Give back the full listing verbatim, apart from its images.
-----
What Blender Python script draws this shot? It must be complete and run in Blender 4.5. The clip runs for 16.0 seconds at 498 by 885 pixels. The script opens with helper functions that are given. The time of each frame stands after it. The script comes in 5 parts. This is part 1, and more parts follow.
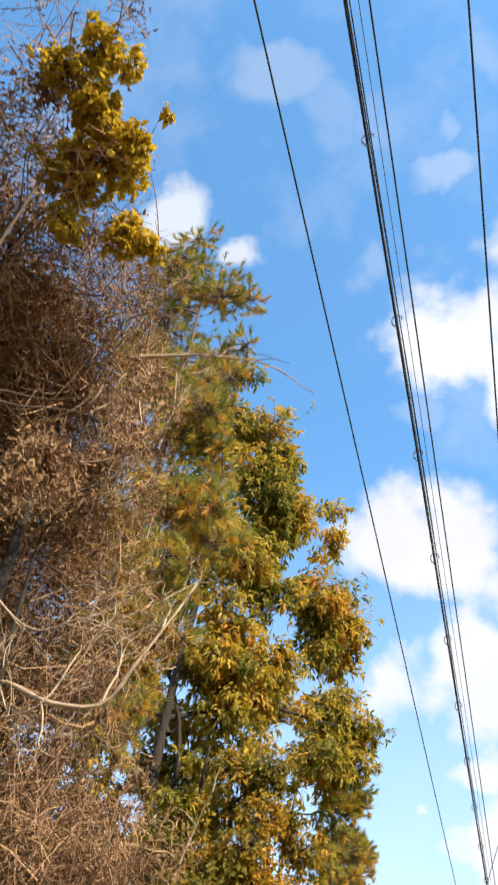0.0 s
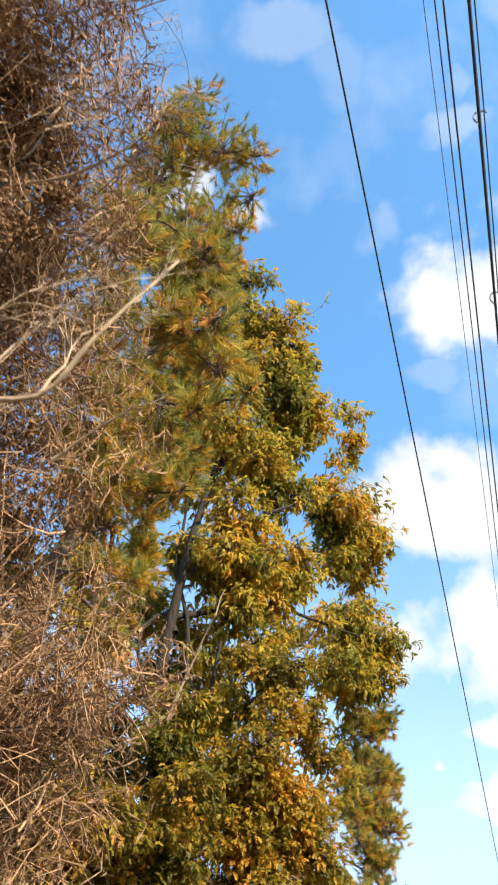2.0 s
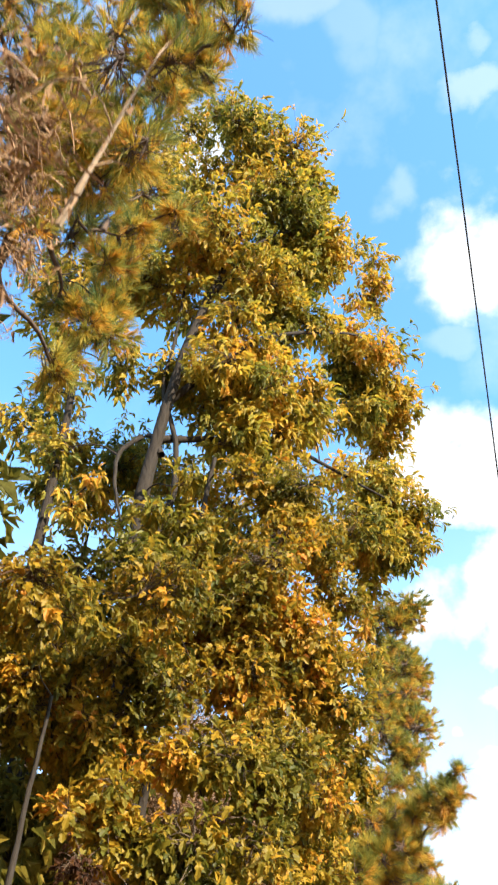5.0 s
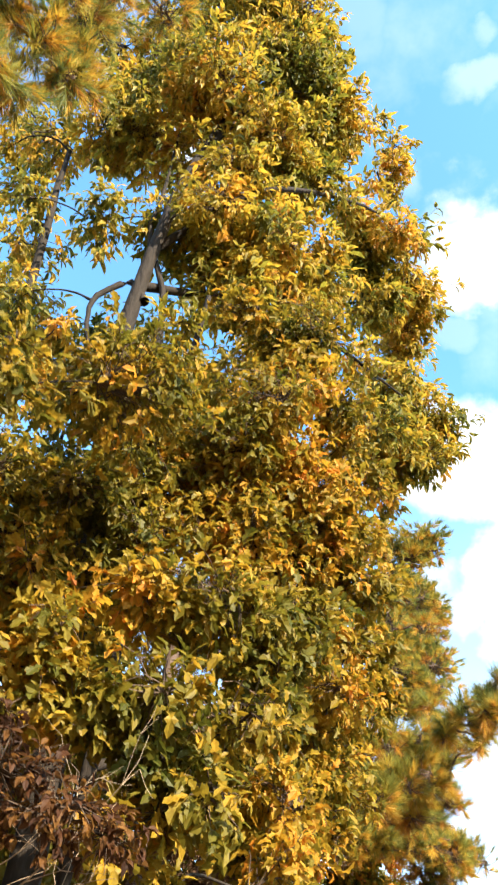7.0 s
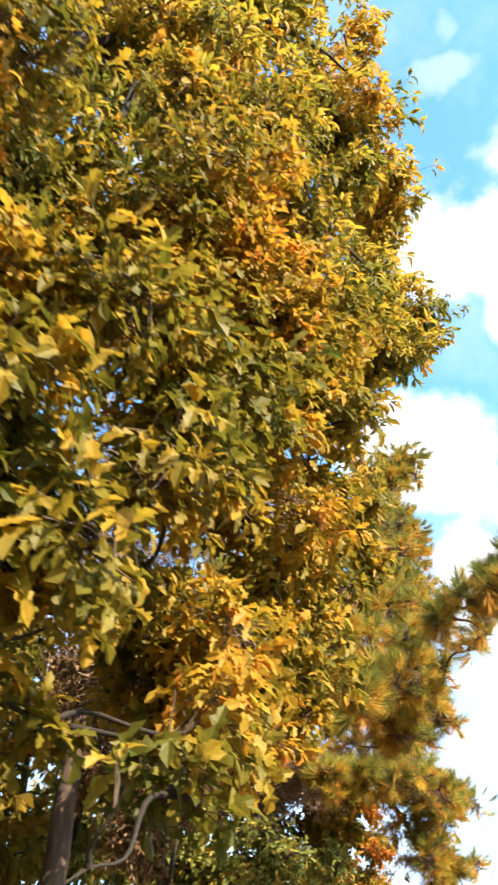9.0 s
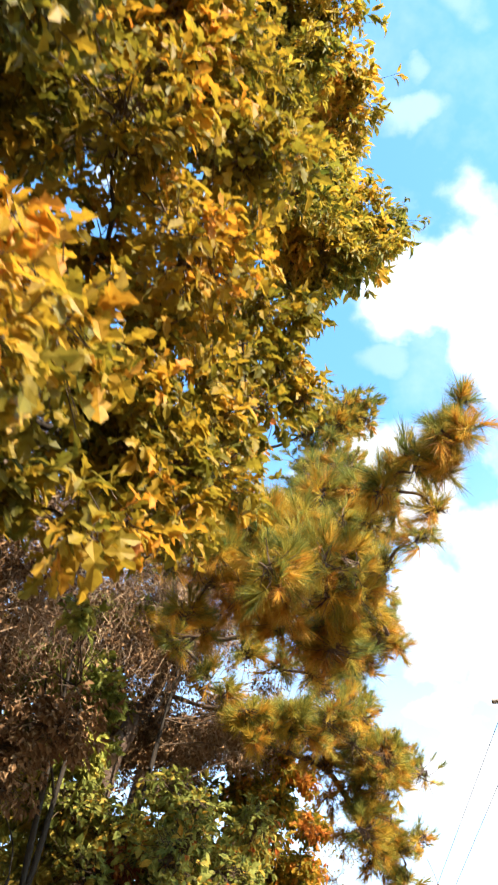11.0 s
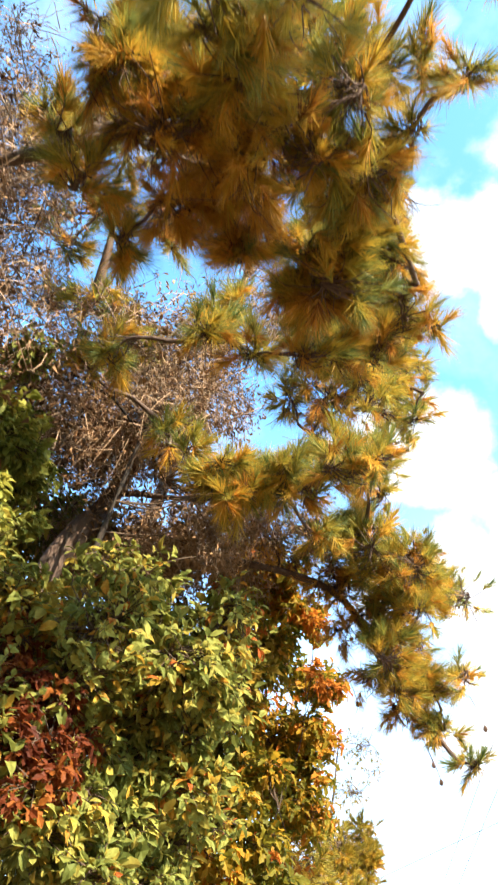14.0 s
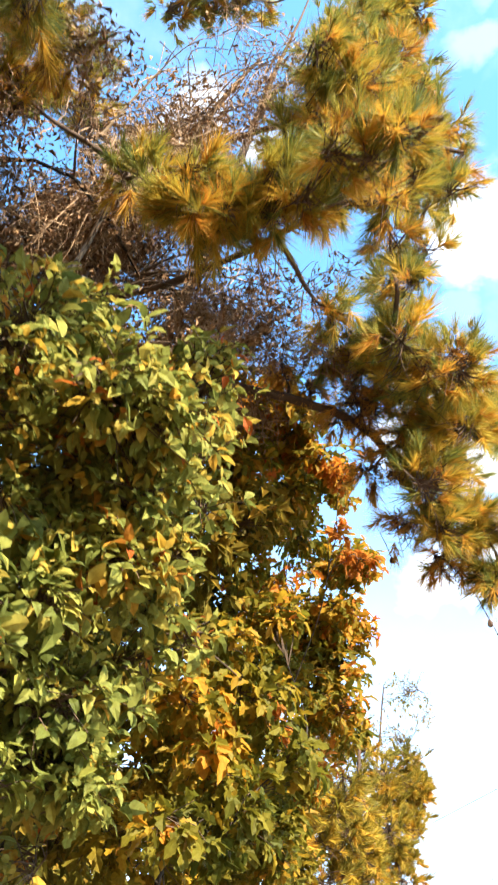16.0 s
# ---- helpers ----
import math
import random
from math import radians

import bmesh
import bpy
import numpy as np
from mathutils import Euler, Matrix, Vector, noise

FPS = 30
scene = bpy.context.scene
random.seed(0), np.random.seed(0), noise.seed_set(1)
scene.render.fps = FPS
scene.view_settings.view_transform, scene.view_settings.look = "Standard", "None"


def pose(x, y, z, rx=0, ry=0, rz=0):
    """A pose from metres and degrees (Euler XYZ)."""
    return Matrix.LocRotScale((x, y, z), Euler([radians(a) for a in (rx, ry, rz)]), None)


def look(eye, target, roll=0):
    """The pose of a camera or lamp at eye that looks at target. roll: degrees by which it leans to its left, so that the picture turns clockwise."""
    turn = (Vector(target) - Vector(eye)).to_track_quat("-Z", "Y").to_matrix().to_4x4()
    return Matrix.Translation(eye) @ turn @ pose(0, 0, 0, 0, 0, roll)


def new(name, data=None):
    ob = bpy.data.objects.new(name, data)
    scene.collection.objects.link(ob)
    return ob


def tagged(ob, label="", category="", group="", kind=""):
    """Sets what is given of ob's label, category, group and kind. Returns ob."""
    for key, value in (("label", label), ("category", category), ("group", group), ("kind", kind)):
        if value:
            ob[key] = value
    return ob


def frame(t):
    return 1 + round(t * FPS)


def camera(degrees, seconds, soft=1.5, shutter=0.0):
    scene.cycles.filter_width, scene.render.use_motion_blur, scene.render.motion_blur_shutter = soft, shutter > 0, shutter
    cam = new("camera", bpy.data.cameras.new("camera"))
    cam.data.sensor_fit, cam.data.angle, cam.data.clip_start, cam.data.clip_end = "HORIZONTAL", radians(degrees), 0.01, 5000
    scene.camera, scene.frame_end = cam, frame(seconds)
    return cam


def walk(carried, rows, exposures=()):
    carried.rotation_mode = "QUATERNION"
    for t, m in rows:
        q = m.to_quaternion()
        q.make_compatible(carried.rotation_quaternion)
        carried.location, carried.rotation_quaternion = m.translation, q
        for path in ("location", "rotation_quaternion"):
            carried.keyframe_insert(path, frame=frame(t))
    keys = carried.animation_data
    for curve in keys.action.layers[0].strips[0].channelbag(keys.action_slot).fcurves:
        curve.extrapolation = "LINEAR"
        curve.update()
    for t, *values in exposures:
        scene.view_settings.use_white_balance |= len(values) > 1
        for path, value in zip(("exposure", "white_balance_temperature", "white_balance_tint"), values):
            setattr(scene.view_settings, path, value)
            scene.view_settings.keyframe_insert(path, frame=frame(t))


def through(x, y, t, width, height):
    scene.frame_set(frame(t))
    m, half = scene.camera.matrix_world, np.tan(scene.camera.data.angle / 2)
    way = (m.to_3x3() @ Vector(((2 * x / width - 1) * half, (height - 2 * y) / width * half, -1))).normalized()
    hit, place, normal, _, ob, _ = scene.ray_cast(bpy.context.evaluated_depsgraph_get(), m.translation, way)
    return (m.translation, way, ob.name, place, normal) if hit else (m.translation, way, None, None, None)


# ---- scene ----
cam = camera(34.39, 16.0, soft=2.2, shutter=0.35)
PATH = [
    (0.0, (0.000, 0.000, 1.600), (-0.226, 2.625, 4.610), 0.58),
    (0.5, (0.005, 0.515, 1.588), (-0.275, 3.235, 4.507), 0.75),
    (1.0, (-0.089, 1.139, 1.600), (-0.379, 3.905, 4.475), 0.97),
    (1.5, (-0.133, 1.702, 1.633), (-0.433, 4.473, 4.503), 1.21),
    (2.0, (-0.144, 2.332, 1.645), (-0.445, 5.076, 4.540), 0.33),
    (2.5, (-0.170, 2.936, 1.639), (-0.474, 5.667, 4.546), -0.35),
    (3.0, (-0.144, 3.566, 1.628), (-0.459, 6.308, 4.524), -0.59),
    (3.5, (-0.204, 4.208, 1.660), (-0.560, 6.986, 4.516), -0.20),
    (4.0, (-0.199, 4.814, 1.630), (-0.570, 7.610, 4.465), 0.53),
    (6.3, (-0.576, 7.880, 1.719), (-0.979, 10.763, 4.462), 1.15),
    (6.5, (-0.596, 8.122, 1.741), (-0.987, 11.000, 4.491), 1.27),
    (7.0, (-0.649, 8.758, 1.765), (-1.050, 11.631, 4.519), 1.69),
    (7.5, (-0.713, 9.348, 1.780), (-1.123, 12.229, 4.523), 1.69),
    (8.0, (-0.735, 9.972, 1.810), (-1.193, 12.861, 4.538), 1.96),
    (8.5, (-0.756, 10.573, 1.851), (-1.158, 13.484, 4.564), 0.84),
    (9.0, (-0.720, 11.180, 1.822), (-0.971, 14.082, 4.564), -1.30),
    (9.5, (-0.677, 11.742, 1.842), (-0.697, 14.570, 4.670), -4.06),
    (11.8, (-0.313, 14.281, 1.653), (-0.447, 17.114, 4.473), -0.42),
    (12.0, (-0.290, 14.517, 1.668), (-0.450, 17.368, 4.468), -0.30),
    (12.5, (-0.239, 15.163, 1.704), (-0.414, 18.061, 4.455), 0.41),
    (13.0, (-0.185, 15.759, 1.724), (-0.388, 18.678, 4.452), 3.13),
    (13.5, (-0.162, 16.356, 1.706), (-0.365, 19.288, 4.420), 0.02),
    (14.0, (-0.148, 16.998, 1.720), (-0.366, 19.937, 4.424), -0.46),
    (14.5, (-0.121, 17.579, 1.693), (-0.363, 20.539, 4.373), -1.49),
    (15.0, (-0.059, 18.235, 1.659), (-0.316, 21.189, 4.343), -1.42),
    (15.5, (-0.029, 18.798, 1.635), (-0.336, 21.763, 4.302), -1.46),
    (16.0, (0.000, 19.378, 1.600), (-0.432, 22.321, 4.274), 0.50),
]
walk(cam, [(t, look(eye, target, roll)) for t, eye, target, roll in PATH],
     exposures=[(0.0, 1.26), (3.5, 1.56), (7.0, 1.98), (8.8, 1.98), (9.7, 1.92), (11.8, 2.08), (13.0, 2.2), (16.0, 2.24)])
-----
Result >>
What Blender Python script draws this shot? It must be complete and run in Blender 4.5. The clip runs for 16.0 seconds at 498 by 885 pixels. The script opens with helper functions that are given. The time of each frame stands after it. The script comes in 5 parts. This is part 1, and more parts follow.
0.0 s
2.0 s
5.0 s
7.0 s
9.0 s
11.0 s
14.0 s
16.0 s
# ---- helpers ----
import math
import random
from math import radians

import bmesh
import bpy
import numpy as np
from mathutils import Euler, Matrix, Vector, noise

FPS = 30
scene = bpy.context.scene
random.seed(0), np.random.seed(0), noise.seed_set(1)
scene.render.fps = FPS
scene.view_settings.view_transform, scene.view_settings.look = "Standard", "None"


def pose(x, y, z, rx=0, ry=0, rz=0):
    """A pose from metres and degrees (Euler XYZ)."""
    return Matrix.LocRotScale((x, y, z), Euler([radians(a) for a in (rx, ry, rz)]), None)


def look(eye, target, roll=0):
    """The pose of a camera or lamp at eye that looks at target. roll: degrees by which it leans to its left, so that the picture turns clockwise."""
    turn = (Vector(target) - Vector(eye)).to_track_quat("-Z", "Y").to_matrix().to_4x4()
    return Matrix.Translation(eye) @ turn @ pose(0, 0, 0, 0, 0, roll)


def new(name, data=None):
    ob = bpy.data.objects.new(name, data)
    scene.collection.objects.link(ob)
    return ob


def tagged(ob, label="", category="", group="", kind=""):
    """Sets what is given of ob's label, category, group and kind. Returns ob."""
    for key, value in (("label", label), ("category", category), ("group", group), ("kind", kind)):
        if value:
            ob[key] = value
    return ob


def frame(t):
    return 1 + round(t * FPS)


def camera(degrees, seconds, soft=1.5, shutter=0.0):
    scene.cycles.filter_width, scene.render.use_motion_blur, scene.render.motion_blur_shutter = soft, shutter > 0, shutter
    cam = new("camera", bpy.data.cameras.new("camera"))
    cam.data.sensor_fit, cam.data.angle, cam.data.clip_start, cam.data.clip_end = "HORIZONTAL", radians(degrees), 0.01, 5000
    scene.camera, scene.frame_end = cam, frame(seconds)
    return cam


def walk(carried, rows, exposures=()):
    carried.rotation_mode = "QUATERNION"
    for t, m in rows:
        q = m.to_quaternion()
        q.make_compatible(carried.rotation_quaternion)
        carried.location, carried.rotation_quaternion = m.translation, q
        for path in ("location", "rotation_quaternion"):
            carried.keyframe_insert(path, frame=frame(t))
    keys = carried.animation_data
    for curve in keys.action.layers[0].strips[0].channelbag(keys.action_slot).fcurves:
        curve.extrapolation = "LINEAR"
        curve.update()
    for t, *values in exposures:
        scene.view_settings.use_white_balance |= len(values) > 1
        for path, value in zip(("exposure", "white_balance_temperature", "white_balance_tint"), values):
            setattr(scene.view_settings, path, value)
            scene.view_settings.keyframe_insert(path, frame=frame(t))


def through(x, y, t, width, height):
    scene.frame_set(frame(t))
    m, half = scene.camera.matrix_world, np.tan(scene.camera.data.angle / 2)
    way = (m.to_3x3() @ Vector(((2 * x / width - 1) * half, (height - 2 * y) / width * half, -1))).normalized()
    hit, place, normal, _, ob, _ = scene.ray_cast(bpy.context.evaluated_depsgraph_get(), m.translation, way)
    return (m.translation, way, ob.name, place, normal) if hit else (m.translation, way, None, None, None)


# ---- scene ----
cam = camera(34.39, 16.0, soft=2.2, shutter=0.35)
PATH = [
    (0.0, (0.000, 0.000, 1.600), (-0.226, 2.625, 4.610), 0.58),
    (0.5, (0.005, 0.515, 1.588), (-0.275, 3.235, 4.507), 0.75),
    (1.0, (-0.089, 1.139, 1.600), (-0.379, 3.905, 4.475), 0.97),
    (1.5, (-0.133, 1.702, 1.633), (-0.433, 4.473, 4.503), 1.21),
    (2.0, (-0.144, 2.332, 1.645), (-0.445, 5.076, 4.540), 0.33),
    (2.5, (-0.170, 2.936, 1.639), (-0.474, 5.667, 4.546), -0.35),
    (3.0, (-0.144, 3.566, 1.628), (-0.459, 6.308, 4.524), -0.59),
    (3.5, (-0.204, 4.208, 1.660), (-0.560, 6.986, 4.516), -0.20),
    (4.0, (-0.199, 4.814, 1.630), (-0.570, 7.610, 4.465), 0.53),
    (6.3, (-0.576, 7.880, 1.719), (-0.979, 10.763, 4.462), 1.15),
    (6.5, (-0.596, 8.122, 1.741), (-0.987, 11.000, 4.491), 1.27),
    (7.0, (-0.649, 8.758, 1.765), (-1.050, 11.631, 4.519), 1.69),
    (7.5, (-0.713, 9.348, 1.780), (-1.123, 12.229, 4.523), 1.69),
    (8.0, (-0.735, 9.972, 1.810), (-1.193, 12.861, 4.538), 1.96),
    (8.5, (-0.756, 10.573, 1.851), (-1.158, 13.484, 4.564), 0.84),
    (9.0, (-0.720, 11.180, 1.822), (-0.971, 14.082, 4.564), -1.30),
    (9.5, (-0.677, 11.742, 1.842), (-0.697, 14.570, 4.670), -4.06),
    (11.8, (-0.313, 14.281, 1.653), (-0.447, 17.114, 4.473), -0.42),
    (12.0, (-0.290, 14.517, 1.668), (-0.450, 17.368, 4.468), -0.30),
    (12.5, (-0.239, 15.163, 1.704), (-0.414, 18.061, 4.455), 0.41),
    (13.0, (-0.185, 15.759, 1.724), (-0.388, 18.678, 4.452), 3.13),
    (13.5, (-0.162, 16.356, 1.706), (-0.365, 19.288, 4.420), 0.02),
    (14.0, (-0.148, 16.998, 1.720), (-0.366, 19.937, 4.424), -0.46),
    (14.5, (-0.121, 17.579, 1.693), (-0.363, 20.539, 4.373), -1.49),
    (15.0, (-0.059, 18.235, 1.659), (-0.316, 21.189, 4.343), -1.42),
    (15.5, (-0.029, 18.798, 1.635), (-0.336, 21.763, 4.302), -1.46),
    (16.0, (0.000, 19.378, 1.600), (-0.432, 22.321, 4.274), 0.50),
]
walk(cam, [(t, look(eye, target, roll)) for t, eye, target, roll in PATH],
     exposures=[(0.0, 1.26), (3.5, 1.56), (7.0, 1.98), (8.8, 1.98), (9.7, 1.92), (11.8, 2.08), (13.0, 2.2), (16.0, 2.24)])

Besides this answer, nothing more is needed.